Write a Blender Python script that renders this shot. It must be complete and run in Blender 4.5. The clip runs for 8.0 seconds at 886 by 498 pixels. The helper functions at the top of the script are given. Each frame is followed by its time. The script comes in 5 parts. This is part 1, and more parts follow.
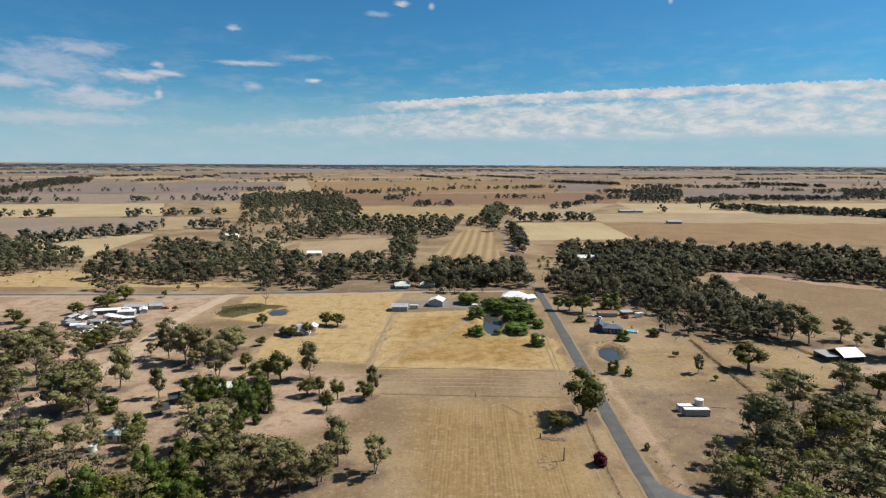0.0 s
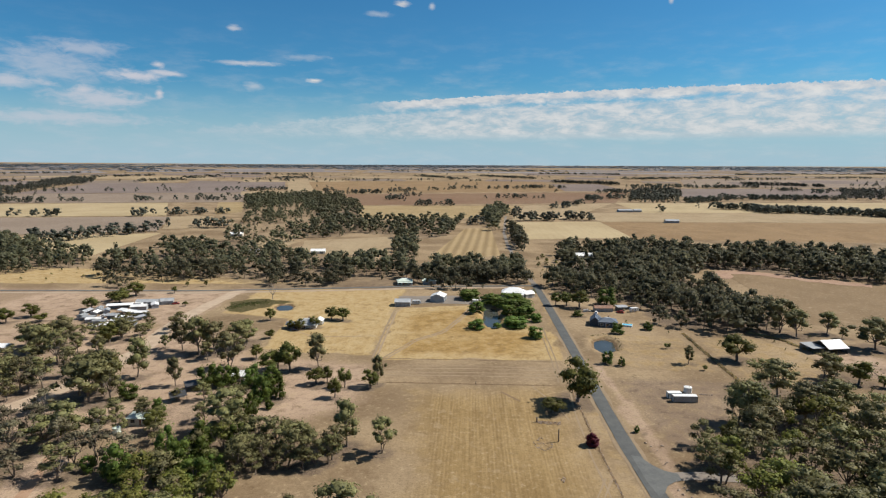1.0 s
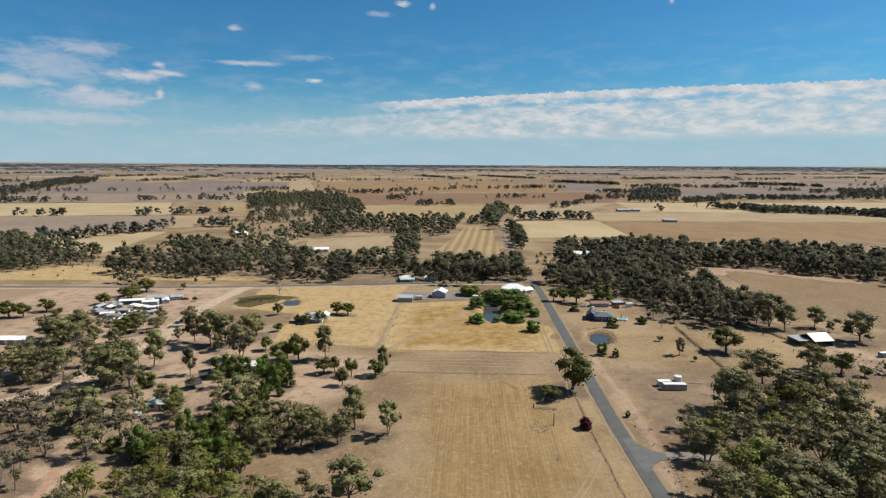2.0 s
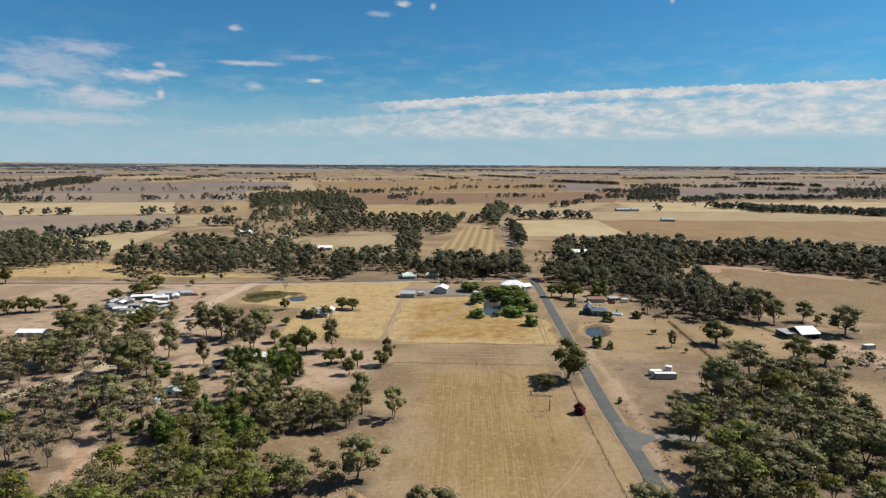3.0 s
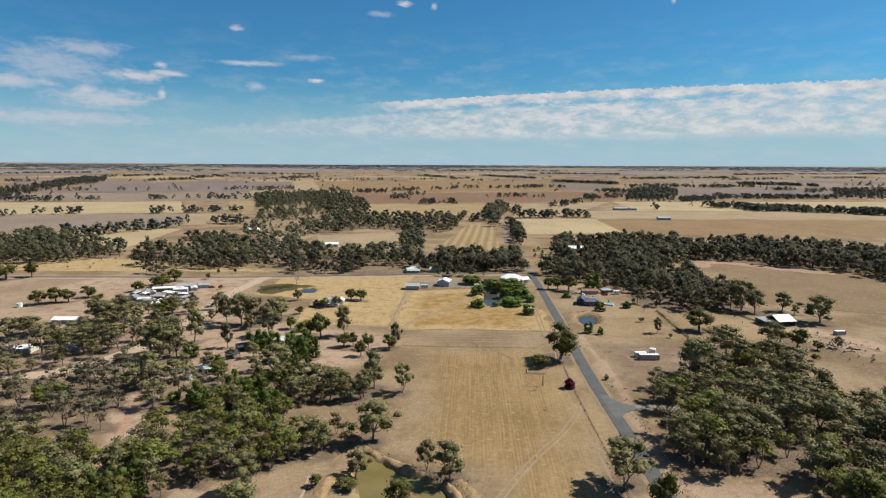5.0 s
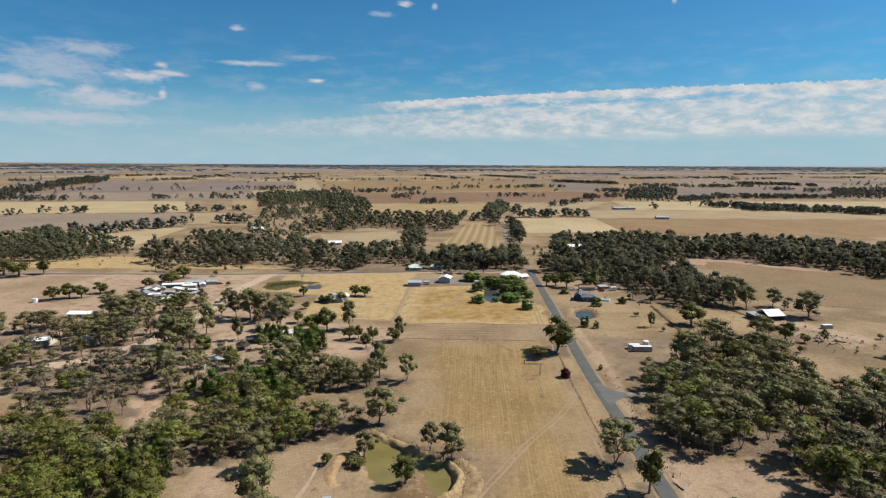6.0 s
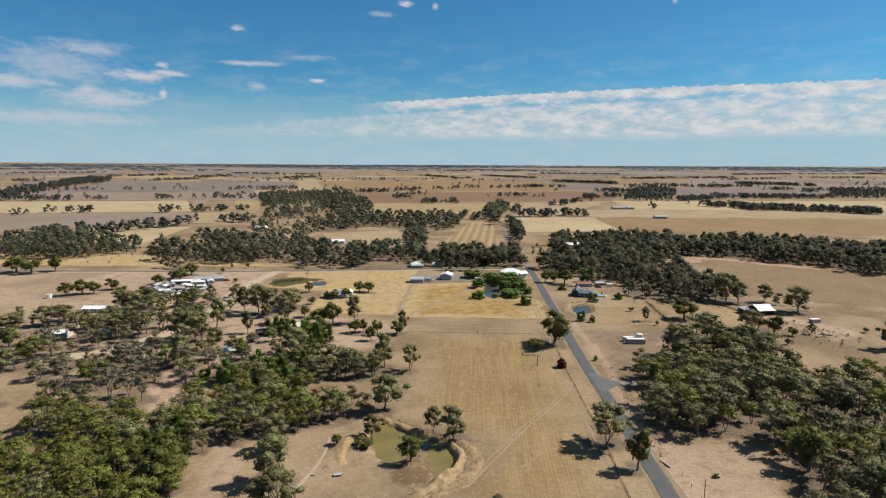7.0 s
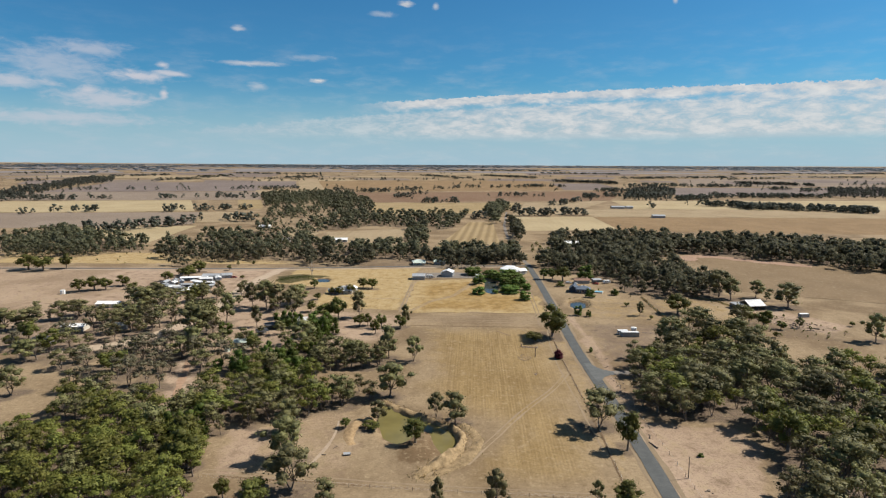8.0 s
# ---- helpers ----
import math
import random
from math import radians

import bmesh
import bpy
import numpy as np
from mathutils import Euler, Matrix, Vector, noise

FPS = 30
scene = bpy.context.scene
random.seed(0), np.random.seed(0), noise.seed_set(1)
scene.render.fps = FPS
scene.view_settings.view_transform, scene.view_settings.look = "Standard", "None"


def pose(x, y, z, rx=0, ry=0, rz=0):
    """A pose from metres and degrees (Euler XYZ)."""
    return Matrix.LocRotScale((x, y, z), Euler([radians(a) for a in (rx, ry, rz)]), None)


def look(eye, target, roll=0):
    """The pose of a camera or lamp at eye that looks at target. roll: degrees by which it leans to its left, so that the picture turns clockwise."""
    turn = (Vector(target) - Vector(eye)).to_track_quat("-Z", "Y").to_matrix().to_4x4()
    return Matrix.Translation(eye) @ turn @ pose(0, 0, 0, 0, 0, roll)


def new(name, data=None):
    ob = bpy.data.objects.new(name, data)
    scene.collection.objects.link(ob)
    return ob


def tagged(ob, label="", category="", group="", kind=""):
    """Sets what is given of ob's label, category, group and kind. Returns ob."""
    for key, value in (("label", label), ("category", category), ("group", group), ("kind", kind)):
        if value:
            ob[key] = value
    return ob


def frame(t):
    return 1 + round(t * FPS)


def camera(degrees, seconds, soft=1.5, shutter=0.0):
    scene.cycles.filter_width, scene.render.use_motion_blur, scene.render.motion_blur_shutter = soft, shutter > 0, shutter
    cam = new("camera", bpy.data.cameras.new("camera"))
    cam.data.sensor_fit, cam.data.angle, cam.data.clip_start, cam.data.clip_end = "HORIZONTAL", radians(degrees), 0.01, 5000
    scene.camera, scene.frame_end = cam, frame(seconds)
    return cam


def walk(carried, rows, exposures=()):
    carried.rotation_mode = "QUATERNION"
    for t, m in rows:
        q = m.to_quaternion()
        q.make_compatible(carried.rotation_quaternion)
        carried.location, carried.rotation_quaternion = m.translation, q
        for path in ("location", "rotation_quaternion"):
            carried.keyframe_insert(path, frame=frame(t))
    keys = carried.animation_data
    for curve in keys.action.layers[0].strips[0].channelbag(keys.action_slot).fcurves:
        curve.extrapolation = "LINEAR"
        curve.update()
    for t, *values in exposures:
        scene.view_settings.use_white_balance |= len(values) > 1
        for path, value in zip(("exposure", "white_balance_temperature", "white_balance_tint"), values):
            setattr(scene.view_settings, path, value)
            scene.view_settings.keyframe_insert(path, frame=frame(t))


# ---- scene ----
.....
*TO BE DONE:*
Give the data again exactly as written, with all pictures left out.

*FINISHED ANSWER:*
Write a Blender Python script that renders this shot. It must be complete and run in Blender 4.5. The clip runs for 8.0 seconds at 886 by 498 pixels. The helper functions at the top of the script are given. Each frame is followed by its time. The script comes in 5 parts. This is part 1, and more parts follow.
0.0 s
1.0 s
2.0 s
3.0 s
5.0 s
6.0 s
7.0 s
8.0 s
# ---- helpers ----
import math
import random
from math import radians

import bmesh
import bpy
import numpy as np
from mathutils import Euler, Matrix, Vector, noise

FPS = 30
scene = bpy.context.scene
random.seed(0), np.random.seed(0), noise.seed_set(1)
scene.render.fps = FPS
scene.view_settings.view_transform, scene.view_settings.look = "Standard", "None"


def pose(x, y, z, rx=0, ry=0, rz=0):
    """A pose from metres and degrees (Euler XYZ)."""
    return Matrix.LocRotScale((x, y, z), Euler([radians(a) for a in (rx, ry, rz)]), None)


def look(eye, target, roll=0):
    """The pose of a camera or lamp at eye that looks at target. roll: degrees by which it leans to its left, so that the picture turns clockwise."""
    turn = (Vector(target) - Vector(eye)).to_track_quat("-Z", "Y").to_matrix().to_4x4()
    return Matrix.Translation(eye) @ turn @ pose(0, 0, 0, 0, 0, roll)


def new(name, data=None):
    ob = bpy.data.objects.new(name, data)
    scene.collection.objects.link(ob)
    return ob


def tagged(ob, label="", category="", group="", kind=""):
    """Sets what is given of ob's label, category, group and kind. Returns ob."""
    for key, value in (("label", label), ("category", category), ("group", group), ("kind", kind)):
        if value:
            ob[key] = value
    return ob


def frame(t):
    return 1 + round(t * FPS)


def camera(degrees, seconds, soft=1.5, shutter=0.0):
    scene.cycles.filter_width, scene.render.use_motion_blur, scene.render.motion_blur_shutter = soft, shutter > 0, shutter
    cam = new("camera", bpy.data.cameras.new("camera"))
    cam.data.sensor_fit, cam.data.angle, cam.data.clip_start, cam.data.clip_end = "HORIZONTAL", radians(degrees), 0.01, 5000
    scene.camera, scene.frame_end = cam, frame(seconds)
    return cam


def walk(carried, rows, exposures=()):
    carried.rotation_mode = "QUATERNION"
    for t, m in rows:
        q = m.to_quaternion()
        q.make_compatible(carried.rotation_quaternion)
        carried.location, carried.rotation_quaternion = m.translation, q
        for path in ("location", "rotation_quaternion"):
            carried.keyframe_insert(path, frame=frame(t))
    keys = carried.animation_data
    for curve in keys.action.layers[0].strips[0].channelbag(keys.action_slot).fcurves:
        curve.extrapolation = "LINEAR"
        curve.update()
    for t, *values in exposures:
        scene.view_settings.use_white_balance |= len(values) > 1
        for path, value in zip(("exposure", "white_balance_temperature", "white_balance_tint"), values):
            setattr(scene.view_settings, path, value)
            scene.view_settings.keyframe_insert(path, frame=frame(t))


# ---- scene ----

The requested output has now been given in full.